President Donald Trump Saturday afternoon tweeted his support for arming educators, saying that doing so would mean "shootings will not happen again."
"Armed Educators (and trusted people who work within a school) love our students and will protect them," the president said. "Very smart people. Must be firearms adept & have annual training. Should get yearly bonus. Shootings will not happen again - a big & very inexpensive deterrent. Up to States."
The tweet echoed comments Trump made during a discussion meeting earlier this week with survivors of the Valentine's Day school shooting at Marjory Stoneman Douglas High School in Parkland, Florida, their families, and family members of people killed in the massacres at Columbine High School in Colorado and at Sandy Hook Elementary School in Newtown, Connecticut.
He also said on Friday he favors arming teachers, telling reporters during a White House news conference that he favors arming educators and others inside schools, as officers placed outside schools don't care as much about the students inside.
He pointed to the news that armed security guard Scot Peterson, a Broward County sheriff's deputy, remained outside the school for four minutes while accused shooter Nikolas Cruz was inside, reports CNN.
"We need offensive capability and we are going to be doing something about it," Trump said Friday. "It is very, very important that we have offensive capability, as well as defensive capability, within the schools. You really are inviting people to come in and do whatever."

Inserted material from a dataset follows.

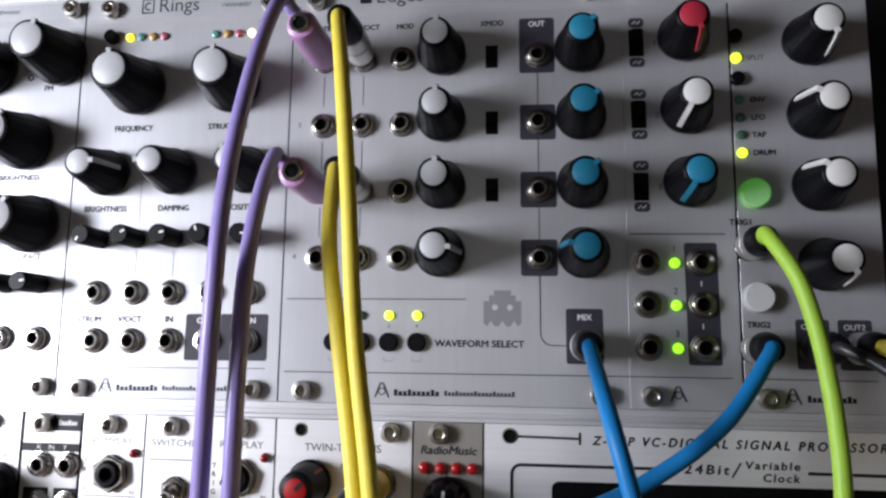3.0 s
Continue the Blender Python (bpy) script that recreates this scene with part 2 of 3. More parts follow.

Trump's call has met with some criticism, including from Florida Gov. Rick Scott, who said Friday his focus is on bringing in law enforcement who are well trained with firearms.
The governor's plan calls for a guard for every 1,000 students at every school in Florida by the time the 2018 school year begins later this year. He is also calling for a bump stock ban and for mandatory active shooter training at all schools, with students, teachers and staff completing all training and "code red" drills by the end of the first week of each school semester.
The White House is also considering "red flag laws," which would allow law enforcement to use restraining orders to take firearms away from people considered dangerous to society, two sources told Bloomberg Politics.
The sources said the Trump administration is studying Indiana's version of the law, as well as other measures. California, Connecticut, Oregon, and Washington also have such laws.
The idea has bipartisan support and is also embraced by gun-rights groups, as it does not impose new firearms regulations. Under the order, people who have had their guns taken away are not permitted to replace them with other guns.
The Trump administration also looking at encouraging states to enact the laws by tying in grant money, Bloomberg's sources said.